Отдышавшись и приняв душ, Костя плюхнулся в кресло и начал строить всевозможные планы. И через пятнадцать минут с огорчением уразумел, что попал в царство однообразно молчащих телефонов. С помощью забот и развлечений лето успешно выгнало из города многочисленных друзей и немногих подруг. Все разъехались кто куда. Он был ничем не связан, открыт для всего, но совершенно один.

Здесь Костя заснул. И пробудившись между девятью и десятью, понял, что вечер пропал. Ругая себя, он, тем не менее, оделся, вышел из дома и автоматически свернул в метро.

«Куда меня несёт?»

Постепенно он признался себе, что застревая на пересадках и меряя шагами полупустые вагоны, он движется на северо-запад, в малознакомую зелёную окраину, куда недели три назад совершенно случайно, довольно нейтрально и чуть ли не от скуки провожал некую милую ровесницу. Несмотря на нежный возраст, дева была остра на язык и достаточно забавна. И если уж совсем честно, она его за эти сорок минут заинтересовала настолько, что при прощании он начал намекать о встрече и получил уклончиво-положительный ответ. Но на просьбе о телефонном номере она вдруг запнулась – а может, у неё не было телефона? – и тогда он, будучи в лёгком подпитии, не удержался от краснобайства и не нашёл ничего лучше, чем сыграть в героя какой-то очень плохой книги:

– Я камешек в окно запущу, ты и узнаешь, что я пришёл.

– Попробуй, – что она, пьяных не видела? Помнится, даже улыбнулась и склонила голову набок, как будто приглядывалась. Да уж, опростоволосился. Был бы телефон, и то неудобно после такого хвастовства звонить.
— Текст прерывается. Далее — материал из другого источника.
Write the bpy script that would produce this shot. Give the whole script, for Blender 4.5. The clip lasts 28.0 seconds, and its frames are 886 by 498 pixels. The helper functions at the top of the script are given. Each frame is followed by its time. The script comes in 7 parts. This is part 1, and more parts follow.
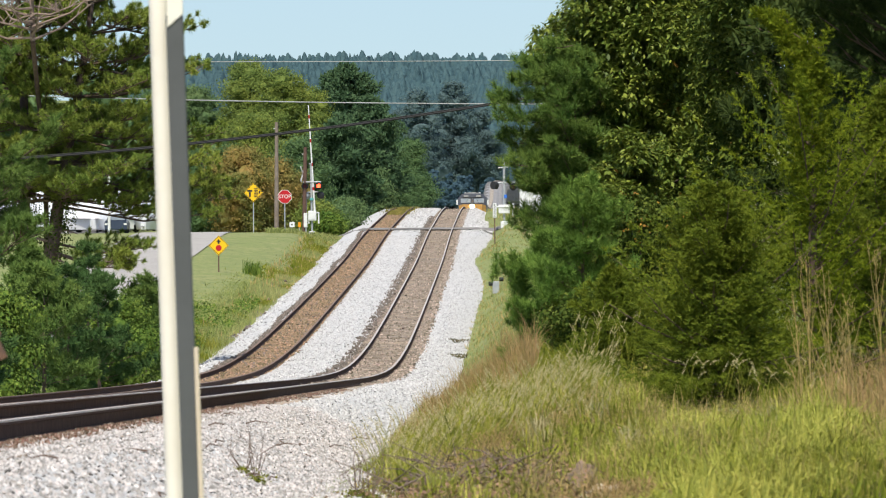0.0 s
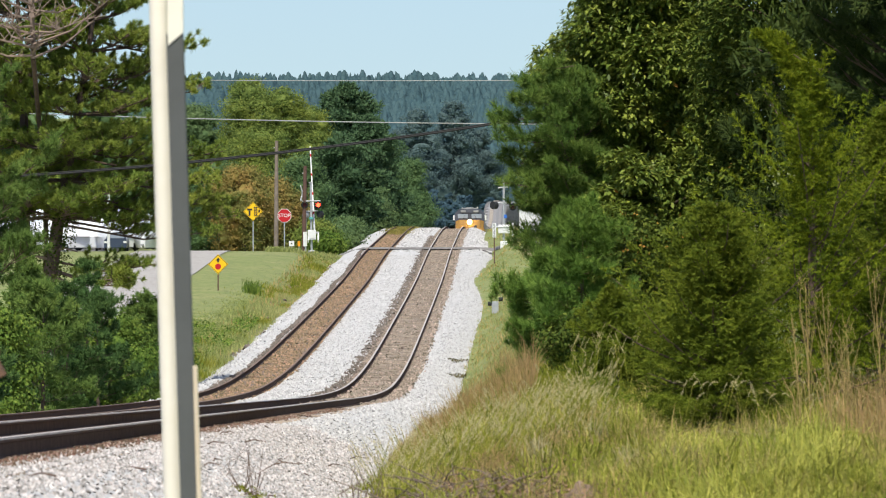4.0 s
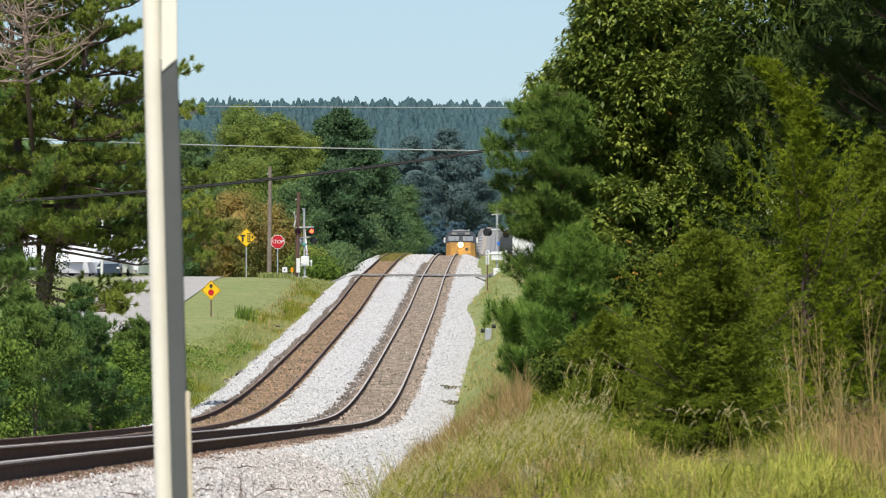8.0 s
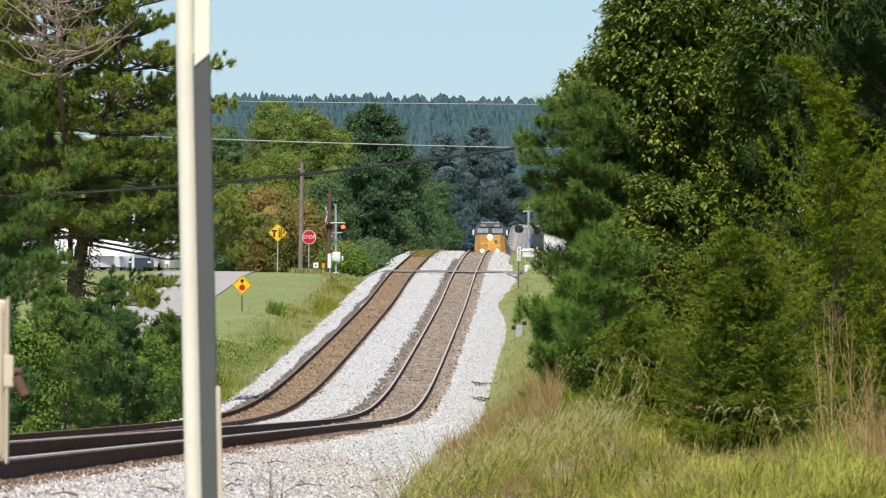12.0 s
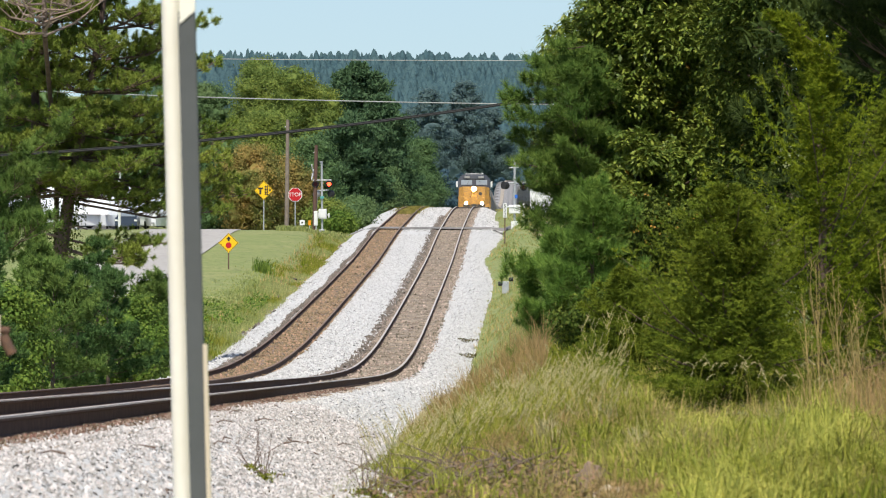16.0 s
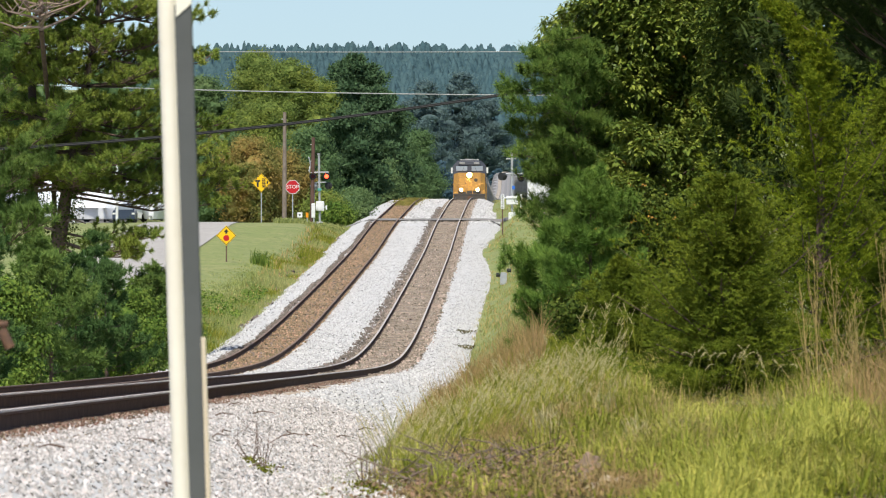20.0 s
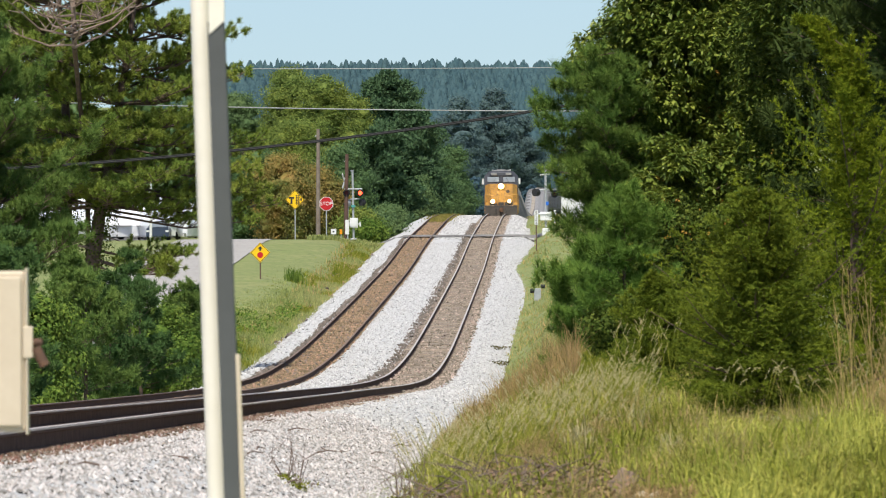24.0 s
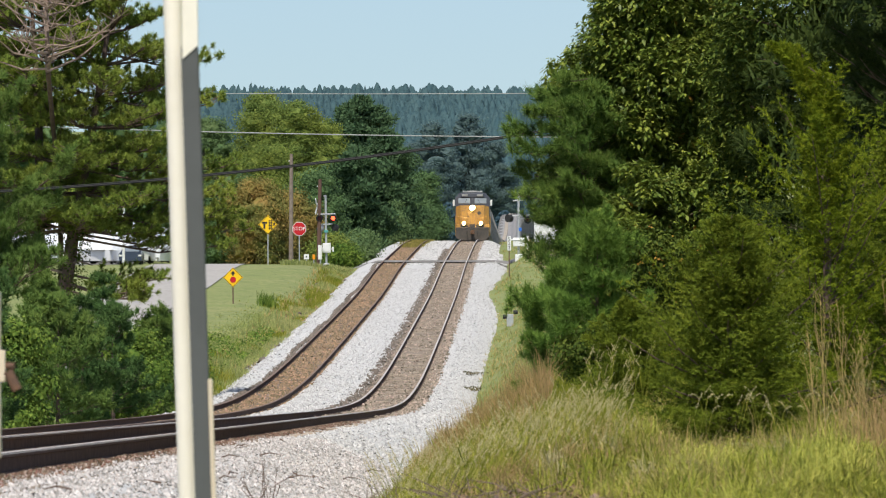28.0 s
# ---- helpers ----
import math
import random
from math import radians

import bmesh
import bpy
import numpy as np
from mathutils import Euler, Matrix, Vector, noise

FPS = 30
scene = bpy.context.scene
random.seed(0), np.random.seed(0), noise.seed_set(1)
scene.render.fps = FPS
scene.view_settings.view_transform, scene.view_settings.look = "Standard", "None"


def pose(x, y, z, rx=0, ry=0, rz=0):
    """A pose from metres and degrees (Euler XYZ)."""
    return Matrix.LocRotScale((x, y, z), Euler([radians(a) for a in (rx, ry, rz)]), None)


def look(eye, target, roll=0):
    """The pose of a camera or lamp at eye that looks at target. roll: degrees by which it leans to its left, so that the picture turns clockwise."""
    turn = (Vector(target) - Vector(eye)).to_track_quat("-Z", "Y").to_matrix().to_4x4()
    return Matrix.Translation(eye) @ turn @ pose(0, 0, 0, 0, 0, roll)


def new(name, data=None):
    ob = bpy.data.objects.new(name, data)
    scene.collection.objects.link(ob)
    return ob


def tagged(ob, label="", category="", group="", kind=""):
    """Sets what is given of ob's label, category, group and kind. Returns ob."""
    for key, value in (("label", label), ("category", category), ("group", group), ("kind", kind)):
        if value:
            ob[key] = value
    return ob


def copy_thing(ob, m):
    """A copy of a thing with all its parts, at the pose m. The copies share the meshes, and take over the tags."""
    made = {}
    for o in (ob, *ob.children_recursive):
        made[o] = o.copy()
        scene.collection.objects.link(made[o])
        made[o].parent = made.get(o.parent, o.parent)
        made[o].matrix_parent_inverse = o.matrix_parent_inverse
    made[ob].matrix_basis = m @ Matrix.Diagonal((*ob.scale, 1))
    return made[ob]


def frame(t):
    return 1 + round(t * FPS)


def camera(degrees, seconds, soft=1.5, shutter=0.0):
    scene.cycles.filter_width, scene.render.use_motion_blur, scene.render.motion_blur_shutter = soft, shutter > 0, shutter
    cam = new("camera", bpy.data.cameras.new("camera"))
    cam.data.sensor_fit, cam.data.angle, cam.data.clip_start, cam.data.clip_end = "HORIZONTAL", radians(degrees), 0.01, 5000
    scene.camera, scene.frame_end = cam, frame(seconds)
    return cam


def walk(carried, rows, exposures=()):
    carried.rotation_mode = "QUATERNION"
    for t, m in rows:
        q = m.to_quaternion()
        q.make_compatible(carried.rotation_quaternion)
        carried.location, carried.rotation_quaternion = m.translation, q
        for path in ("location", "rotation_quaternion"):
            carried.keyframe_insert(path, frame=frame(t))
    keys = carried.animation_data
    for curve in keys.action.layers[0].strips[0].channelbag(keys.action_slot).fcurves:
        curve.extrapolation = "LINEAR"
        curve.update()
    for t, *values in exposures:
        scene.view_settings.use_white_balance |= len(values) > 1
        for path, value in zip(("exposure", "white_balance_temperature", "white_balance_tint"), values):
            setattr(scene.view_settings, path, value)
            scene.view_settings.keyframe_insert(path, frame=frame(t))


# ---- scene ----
# The camera stands on the bank beside the line with a long lens and only sways in the hands that hold it.
EYE = 1.6
cam = camera(6.41, 28.0, soft=1.15)
cam.data.dof.use_dof, cam.data.dof.focus_distance, cam.data.dof.aperture_fstop = True, 320.0, 22.0
TURNS = [
    (0, 0.4657, -0.1249, 0.379),
    (0.5, 0.5251, -0.1057, 0.486),
    (1, 0.5367, -0.1361, 0.314),
    (1.5, 0.4401, -0.2106, 0.408),
    (2, 0.5141, -0.2446, 0.318),
    (2.5, 0.6071, -0.1726, -0.031),
    (3, 0.6491, -0.1167, -0.069),
    (3.5, 0.6159, -0.0916, -0.092),
    (4, 0.4623, 0.0177, 0.107),
    (4.5, 0.2616, 0.2205, 0.347),
    (6.5, 0.4060, 0.2553, -0.002),
    (7, 0.4316, 0.3094, 0.053),
    (7.5, 0.4824, 0.2229, 0.052),
    (8, 0.4123, 0.2115, -0.103),
    (8.5, 0.4325, 0.2635, -0.199),
    (9, 0.5015, 0.1962, -0.314),
    (9.5, 0.5178, 0.2003, -0.297),
    (10, 0.4514, 0.2944, -0.344),
    (10.5, 0.4936, 0.4485, -0.484),
    (11, 0.5054, 0.2988, -0.527),
    (11.5, 0.6013, 0.2322, -0.531),
    (13.5, 0.5441, -0.0365, -0.315),
    (14, 0.4939, -0.0814, -0.209),
    (14.5, 0.4657, -0.0927, -0.268),
    (15, 0.5008, -0.1728, -0.203),
    (15.5, 0.5339, -0.1921, -0.122),
    (16, 0.5390, -0.1286, -0.187),
    (16.5, 0.4814, -0.1823, -0.193),
    (17, 0.4461, -0.1678, 0.000),
    (17.5, 0.4668, -0.0291, -0.035),
    (18, 0.5295, -0.0018, -0.231),
    (18.5, 0.5928, 0.0253, -0.172),
    (19, 0.6660, -0.0138, -0.126),
    (19.5, 0.6302, -0.1075, -0.022),
    (20, 0.5218, -0.1904, 0.138),
    (20.5, 0.6156, -0.2797, 0.278),
    (21, 0.8529, -0.2678, 0.392),
    (21.5, 0.8712, -0.2239, 0.263),
    (23.5, 0.8085, -0.0594, 0.279),
    (24, 0.7670, -0.0716, 0.368),
    (24.5, 0.7396, -0.1081, 0.370),
    (25, 0.7765, -0.1330, 0.450),
    (25.5, 0.7916, -0.0370, 0.350),
    (26, 0.6845, -0.1438, 0.216),
    (26.5, 0.6581, -0.0659, 0.318),
    (27, 0.5768, 0.0459, 0.153),
    (27.5, 0.5449, 0.0992, 0.146),
    (28, 0.5700, 0.1123, 0.154),
]
walk(cam, [(t, pose(0, 0, EYE, 90 + pitch, roll, yaw)) for t, yaw, pitch, roll in TURNS], exposures=[(0.0, 0.05), (6.0, 0.02), (11.0, 0.0), (14.0, 0.04), (20.0, 0.05), (24.0, 0.0), (28.0, -0.09)])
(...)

Или можно? Нет, он даже спросил, какой этаж. Пятый?

И было просто обидно признаться себе, что этот шальной и бессмысленный поход – всего лишь попытка заполнить неожиданно образовавшийся вакуум. Всё равно чем, всё равно зачем.

Выйдя из метро, Костя неожиданно оказался под уверенно моросившим дождём. Что-то сдвинулось в небе, пока он находился под землёй, и долгожданные бурые тучи выскочили невесть откуда и напали на полузадушенный жарой город. На мгновение Костя замер в нерешительности, но делать было нечего. Он шагнул из-под козырька и добежал до сиротливо беззащитной троллейбусной остановки. Улица была пуста. Он ждал. Дождь усилился, это уже был ровный ливень со всплесками ветра, полоскавшими лужи, и безнадёжное одиночество пряталось за каждым столбом, на мокрых газонах и пустой футбольной площадке; и были: ушедший в противоположную сторону трамвай и вечер, и никому не нужная свобода.

Около одиннадцати он прошёл к её дому через склизкий пустырь и стал высчитывать квартиру по балконам. «Вторая справа?» Укрыться было негде, наверху горел свет, пути назад не было тоже, а он уже приготовил себя к потушенным окнам, означавшим помилование, а не позор. И как в насмешку прямо напротив, у необитаемого пивного ларька, слабо отливала липко-коричневым цветом никому не нужная куча мелкой щебёнки.

Он зачерпнул сразу горсть, слегка приоткрыл пальцы и потряс рукой. Этот тяжеловат, мелкота высыпалась вместе с песком, и осталось штук десять вполне подходящих, ещё несколько сотен точно таких же лежали под ногами.

И подзуживая себя и боясь чего-то одновременно, Костя колебался минуты полторы, а потом, неуверенно размахнувшись, бросил раз, другой. Никакой реакции. Никто не открыл скрипучую раму, не закричал в возмущении. – «Вот сосчитаю до десяти, нет, двадцати, и опять брошу». – Опасаясь одновременно и запулить в молоко, и разбить стекло, он расстреливал камешки мелкими очередями, то и дело замирая и прислушиваясь. – «Попал?» – Звенело ли, нет? Дождь шуршал по листьям, деревья качались сообразно порывам ветра, и во всей вселенной не было больше ничего.